Gemäß § 249 Abs. 1 BGB habe derjenige, der zum Schadensersatz verpflichtet ist, den Zustand herzustellen, der bestehen würde, wenn der zum Ersatz verpflichtende Umstand nicht eingetreten wäre. Die Ersatzpflicht des Geschädigten erstrecke sich grundsätzlich auch auf die Kosten der außergerichtlichen Rechtsverfolgung, insbesondere auch auf die Anwaltskosten, weil die Beauftragung eines Rechtsanwaltes grundsätzlich dem adäquaten Kausalverlauf entspreche. Die Ersatzpflicht bestehe allerdings nur insoweit, als die Inanspruchnahme des Rechtsanwaltes erforderlich, also notwendig und angemessen sei. Nichts anderes gelte, stütze man die Erstattung, von Abmahnkosten auf einen Anspruch aus Geschäftsführung ohne Auftrag (BGH LM Nr. 42 zu § 683 BGB). Denn auch der Aufwendungsersatzanspruch nach § 670 BGB gewähre nur einen Erstattungsanspruch für die erforderlichen Aufwendungen.

Der von der Klägerin angesetzte Gegenstandswert sei nicht zu beanstanden.

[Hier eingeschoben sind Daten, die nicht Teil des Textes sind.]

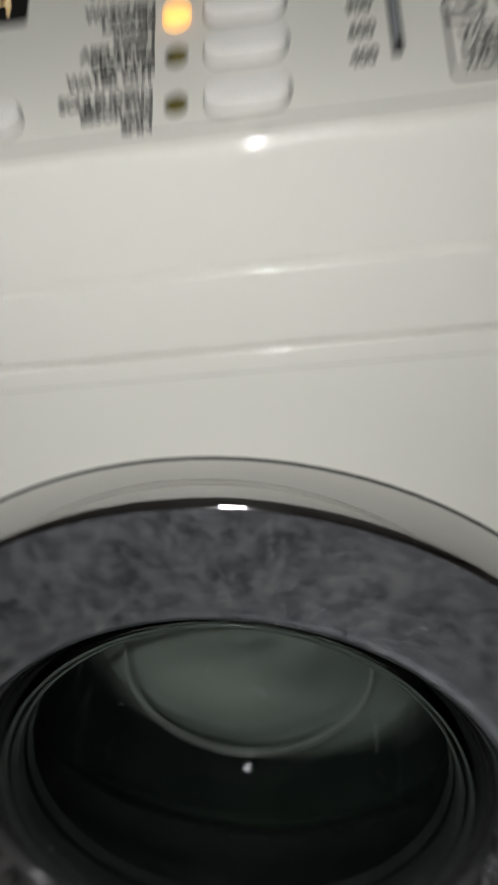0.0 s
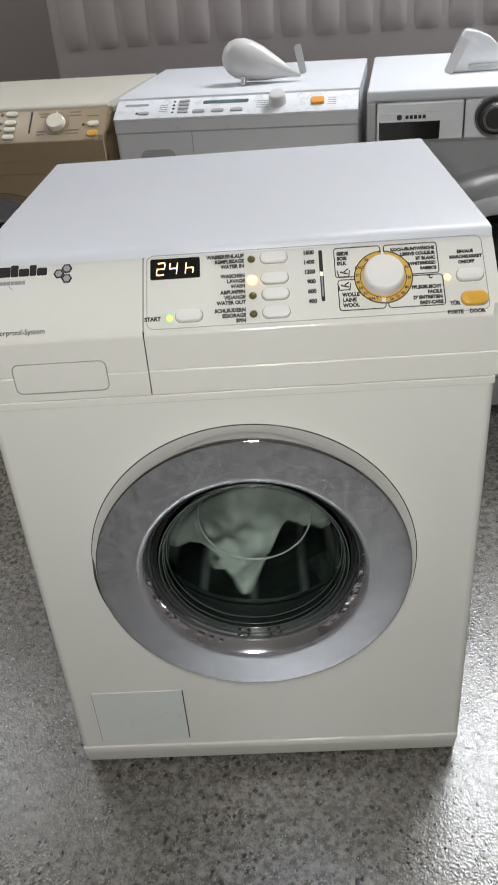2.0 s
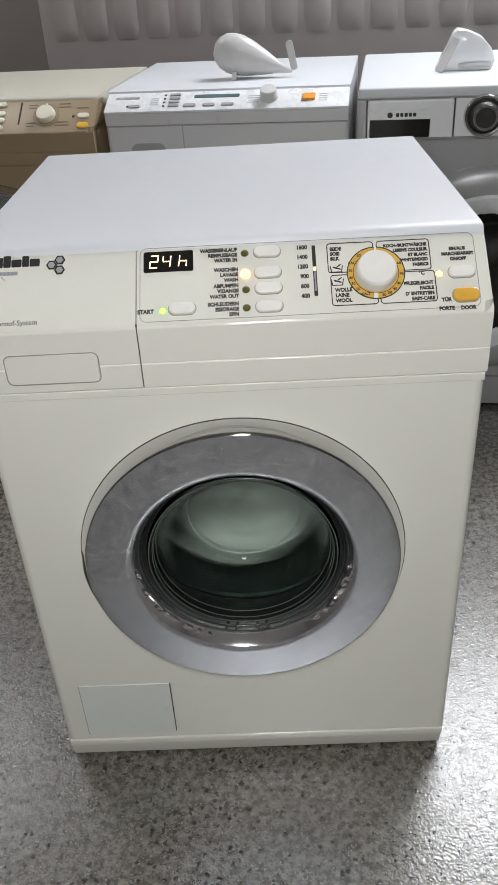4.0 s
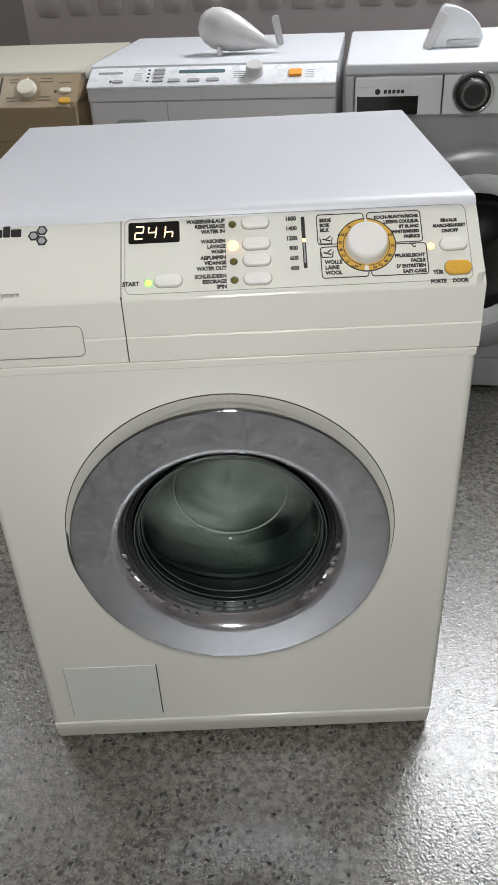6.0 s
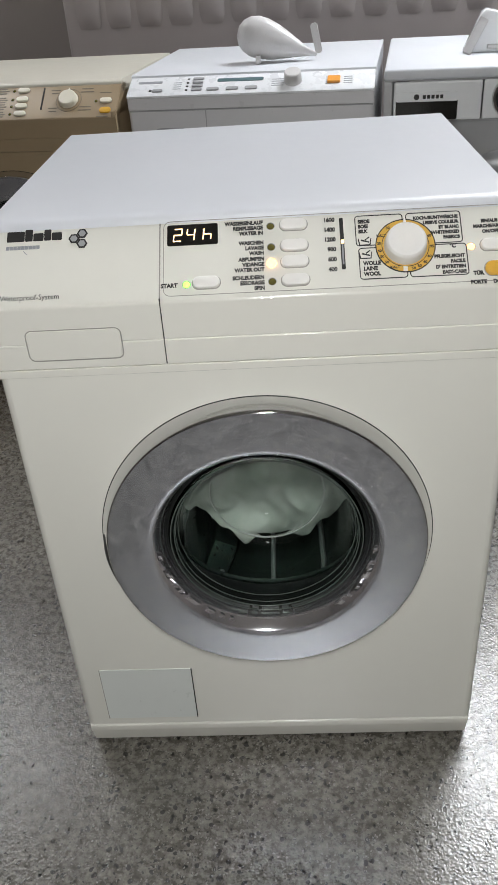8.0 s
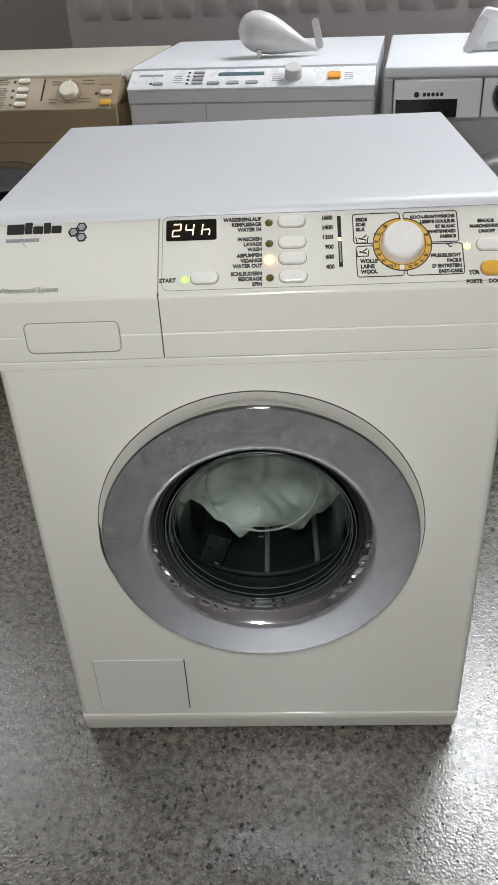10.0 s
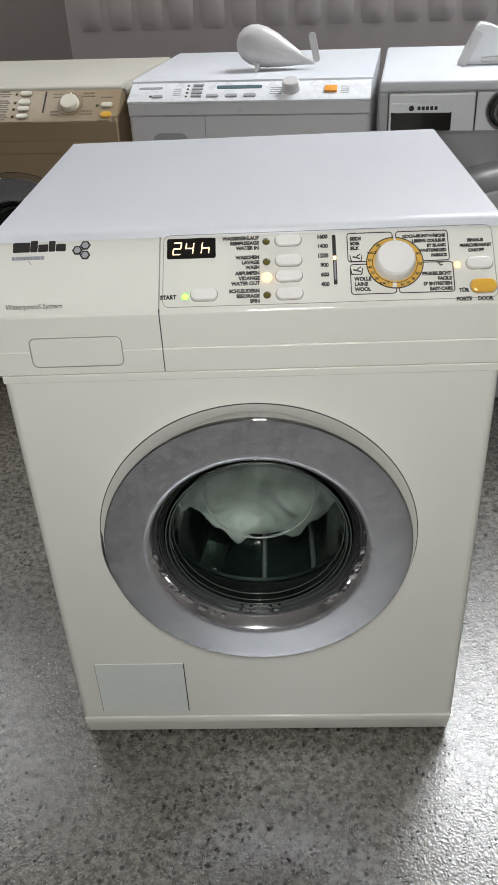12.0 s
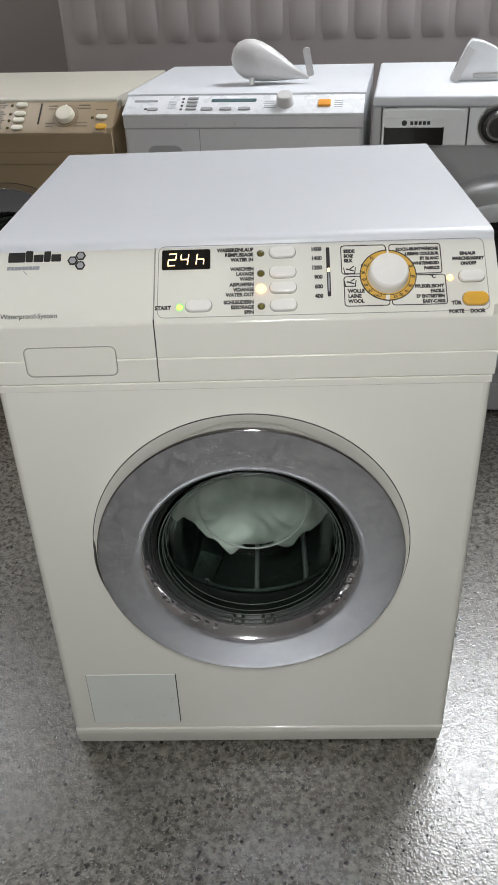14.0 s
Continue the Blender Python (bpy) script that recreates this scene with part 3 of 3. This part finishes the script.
    if full:
        for a in (-103, -97, -84, -78):
            s = part("clip", box(-0.0022, 0.0022, -0.006, 0.003, -0.0035, 0.0045, 0.0006, 1), M["ink"], door, "small dark clip")
            s.matrix_basis = pose(CX + 0.1322 * math.cos(radians(a)), 0.0020, DZ + 0.1322 * math.sin(radians(a)), 0, 90 - a + 180, 0)
        for a, w in ((-160, 0.012), (-150, 0.016), (-138, 0.020), (-126, 0.012), (-119, 0.007), (-113, 0.006), (-48, 0.009), (-41, 0.006), (-24, 0.014), (-16, 0.010)):
            s = part("collar_rib", box(-w / 2, w / 2, -0.008, 0.006, -0.0022, 0.0008, 0.0014, 3), M["collar"], door, smooth=60)
            s.matrix_basis = pose(CX + 0.1400 * math.cos(radians(a)), -0.0115, DZ + 0.1400 * math.sin(radians(a)), 0, 90 - a + 180, 0) @ pose(0, 0, 0, -27, 0, 0)
        for a in (186, 199, 212, -6, -19, -34):
            pocket = part("latch_pocket", box(-0.0075, 0.0075, -0.008, 0.006, -0.0018, 0.0012, 0.0012, 2), M["ink"], door, "dark latch pocket in the collar", smooth=60)
            pocket.matrix_basis = pose(CX + 0.1405 * math.cos(radians(a)), -0.0115, DZ + 0.1405 * math.sin(radians(a)), 0, 90 - a + 180, 0) @ pose(0, 0, 0, -27, 0, 0)
            lug = part("latch_lug", box(-0.0028, 0.0028, -0.006, 0.004, -0.0034, 0.0008, 0.0012, 2), M["collar"], pocket, "bright latch lug", smooth=60)
            lug.matrix_basis = pose(0.001, 0.001, 0)
        # black arc added where the chrome rim reflects the dark
        arc = bmesh.new()
        prev = None
        for k in range(17):
            a = radians(166 + 38 * k / 16)
            grow = math.sin(math.pi * k / 16)
            row = [arc.verts.new((CX + r * math.cos(a), y, DZ + r * math.sin(a))) for r, y in ((0.2062, -0.0210), (0.2085 + 0.005 * grow, -0.0170), (0.2122 + 0.005 * grow, -0.0090), (0.2148 + 0.002 * grow, -0.0010))]
            if prev:
                for i in range(3):
                    arc.faces.new((prev[i], row[i], row[i + 1], prev[i + 1]))
            prev = row
        part("rim_dark_arc", arc, M["ink"], door, "black arc on the rim, standing for a dark reflection in the chrome", smooth=60)
    return root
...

Der Gegenstandswert orientiere sich an dem wirtschaftlichen Interesse, das die Klägerin an der Unterbindung weiterer gleichartiger Rechtsverletzungen durch die Beklagte habe. Ein Gegenstandswert von 7.500,00 EUR für den in der Abmahnung geltend gemachten Unterlassungsanspruch entspreche der ständigen Rechtsprechung des Landgerichts Berlin.

Die Klägerin könne jedoch nur eine 3/10-Geschäftsgebühr gemäß Anlage 1 zu § 2 Abs. 2 RVG, Nr. 2400, 2402 W RVG in Höhe von 123,60 EUR sowie eine Post- und Telekommunikationspauschale nach der Anlage 1 zu § 2 Abs. 2 RVG, Nr. 7002 W RVG in Höhe von 20,00 EUR, mithin insgesamt 143,60 EUR Abmahnkosten beanspruchen. Es sei gerichtsbekannt, dass die Klägerin Abmahnungen dieser Art in großer Zahl ausspreche. Bei dem eingereichten „Abmahnschreiben“ der Klägerin handele es sich um ein routinemäßig erstelltes Schreiben einfacher Art, d. h. ohne schwierige rechtliche Ausführungen und ohne größere sachliche Auseinandersetzungen. Das Schreiben der Klägerin vom 08.07.2008 enthalte keine konkreten auf diesen Fall bezogenen Rechtsausführungen und entspreche inhaltlich den Mahnschreiben der in zahlreichen anderen beim Amtsgericht Charlottenburg geführten Rechtsstreitigkeiten der Klägerin. Dabei liege immer der gleiche, rechtlich einfach gelagerte Sachverhalt – die Abmahnung eines unberechtigten Herunterladens und Veröffentlichen von Kartenmaterial – vor. Ein derartiges Schreiben löse aber lediglich eine 3/10-Geschäftsgebühr aus.

Die Berufung- gegen diese Entscheidung wurde für die Klägerin nicht zuzulassen, weil die Rechtssache keine grundsätzliche Bedeutung hatbe und auch die Fortbildung des Rechts oder die Sicherung einer einheitlichen Rechtsprechung keine Entscheidung des Berufungsgerichts erfordere (§ 511 Abs. 4 ZPO).